We Teach Others Breast Brachytherapy
To handle this demand, we are asking doctors to come to Arizona with their nurses, therapists, dosimetrists, and physicists. The entire team, one institution at a time, comes for a 2.5 day “crash course” in PBI, during which they will observe 2 or 3 live cases (with the patient’s permission!), lectures, and workshops.
You might ask: What if I need traditional whole breast or post-mastectomy chest wall and nodal irradiation? Answer: You are better off with us than a general radiation oncologist who also treats lung, prostate, rectal, and other cancers. There is an advantage to going to a physician totally focused on one disease! Do you go to a general surgeon or breast surgeon? Do you go to a general radiation oncologist or a breast radiation oncologist? With external beam techniques, the volume of lung, heart, and other normal tissues exposed to radiation varies tremendously from one radiation oncologist to the next. Dr. Kuske has published the The Kuske 5-field Technique of Comprehensive chest Wall and Nodal Irradiation that teaches how to wrap dose around the lungs and heart and minimizing collateral damage to internal organs. His educational videotape about this technique has been distributed around the world. Text-book chapters are devoted to it.
Our doctors will continue to lecture at national and international meetings. We have been asked to direct the international breast course in 2010 (www.tbc.com). We plan to bring this course to Scottsdale, Arizona, after previous annual meetings in Nice, France, Quebec City, Canada, and Key Largo, USA. We run the interstitial breast brachytherapy workshop at the annual meeting of the American Brachytherapy Society.

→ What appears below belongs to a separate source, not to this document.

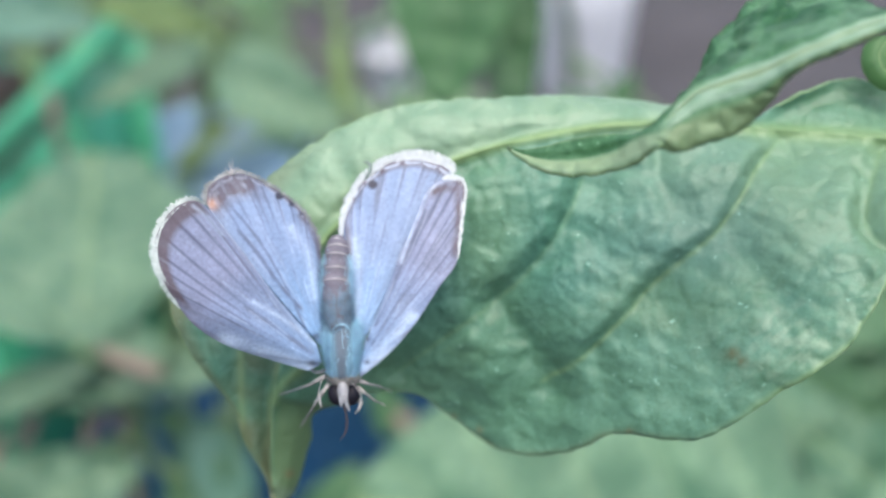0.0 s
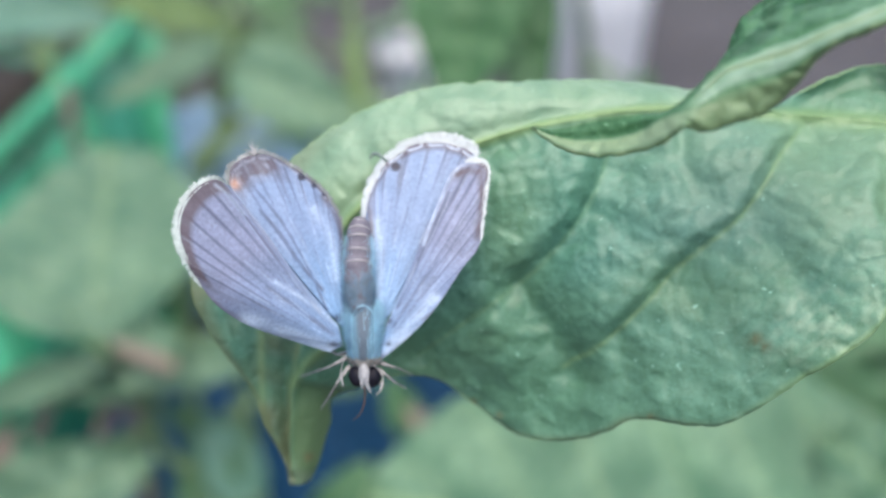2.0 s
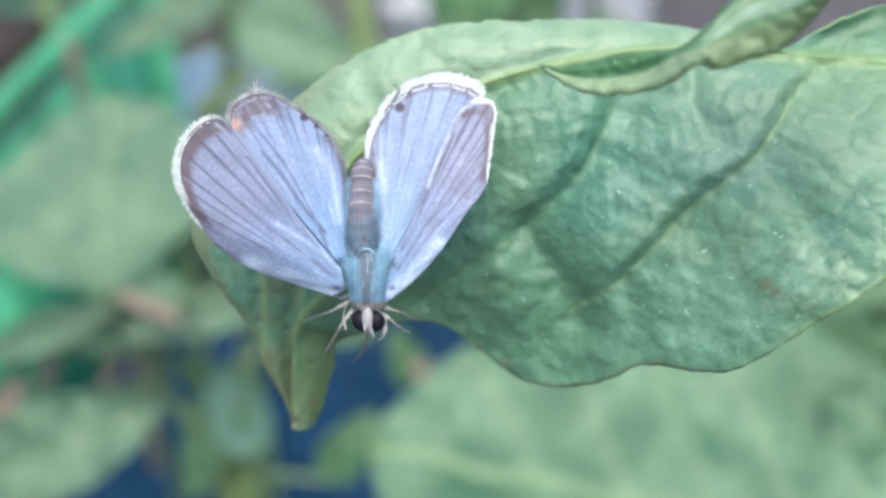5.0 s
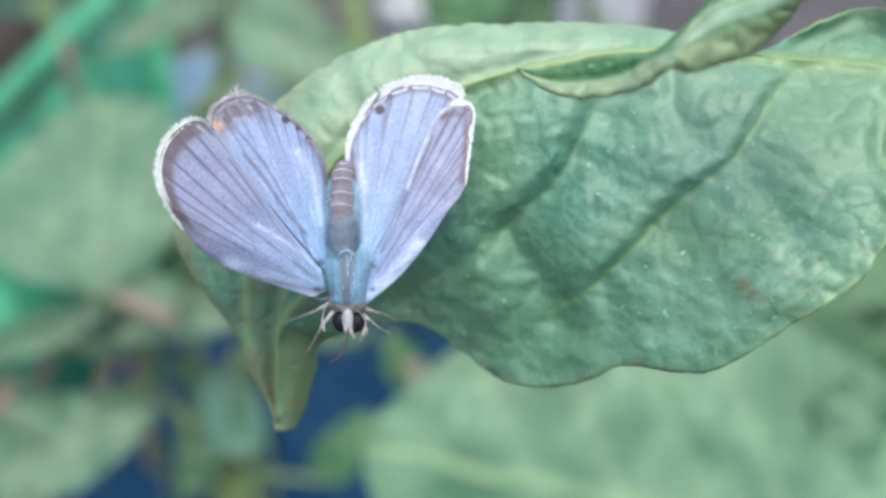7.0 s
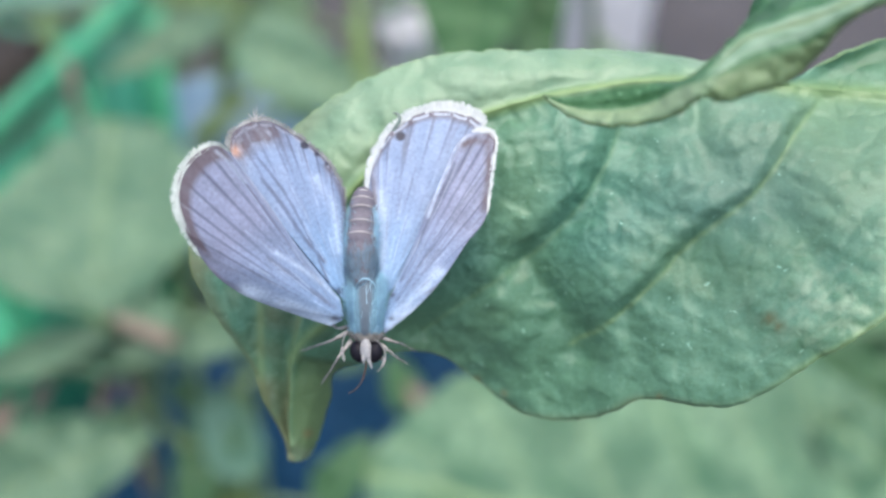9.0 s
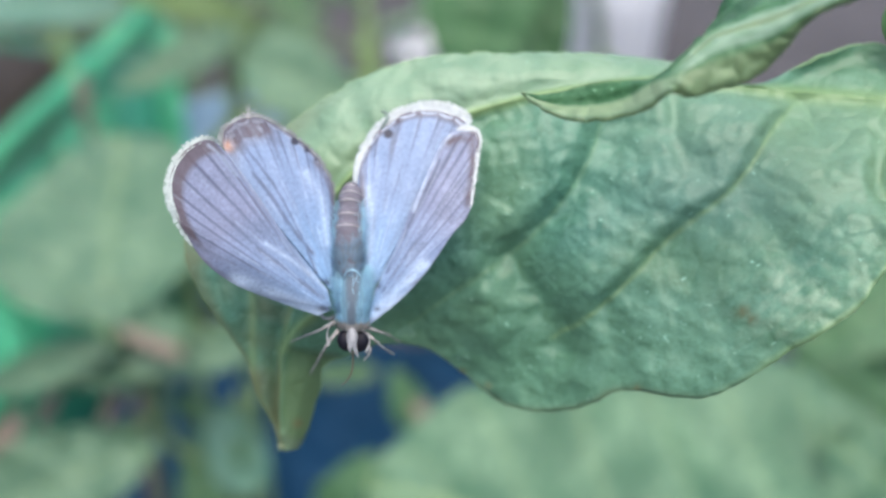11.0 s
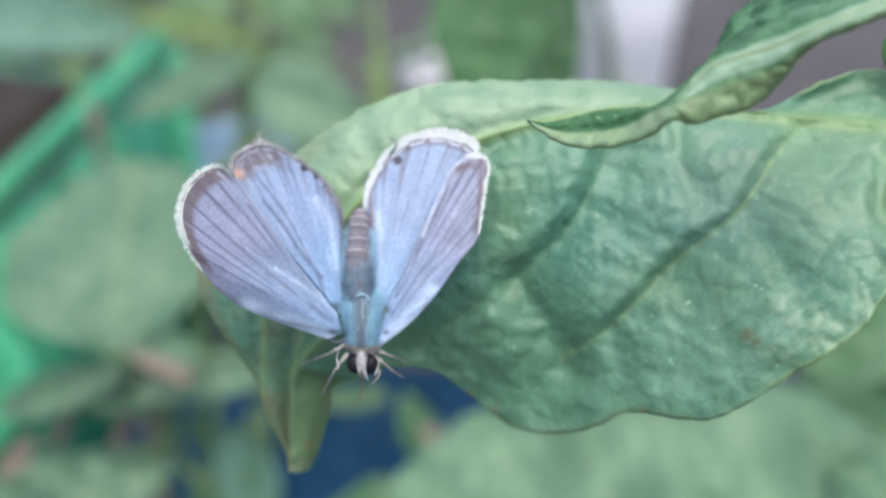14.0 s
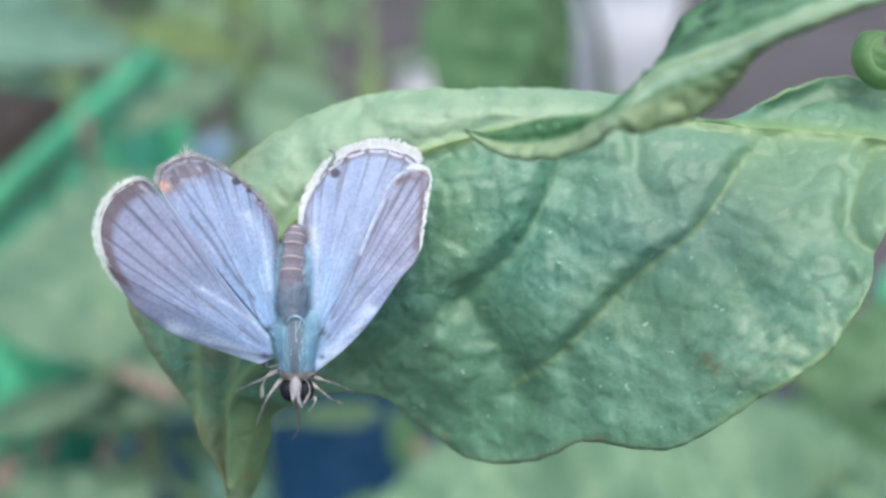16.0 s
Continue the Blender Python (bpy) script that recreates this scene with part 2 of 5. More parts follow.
# ---- ground ----
EARTH = plain("earth_brown", (0.066, 0.06, 0.062), 0.9, 0, 7, 0.3, 0.6, 0.01)
verts = []
coords = list(-np.geomspace(300, 1.7, 12)) + list(np.linspace(-1.6, 1.6, 81)) + list(np.geomspace(1.7, 300, 12))
for yy in coords:
    for xx in coords:
        near = math.exp(-(xx * xx + (yy - 1) ** 2) / 6)
        verts.append((xx, yy + 1.0, near * (0.018 * wave((xx, yy, 0), 0.22) + 0.01 * wave((xx, yy, 3), 0.06))))
ground = mesh_part("ground", verts, [f[::-1] for f in grid_faces(len(coords), len(coords))], EARTH)
tagged(ground, "bare mauve-brown garden earth under the plants", "ground", kind="structure")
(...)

Recently, the American College of Surgeons and the USC Norris Cancer Center convened a “think tank” of the 17 leading minds in breast cancer treatment today. One of our physicians had the great honor of participating, and was on the writing committee. The final document, “State of the Art Diagnosis and Treatment of Image-Detected Breast Cancer,” has rapidly been accepted for publication in a peer-reviewed journal.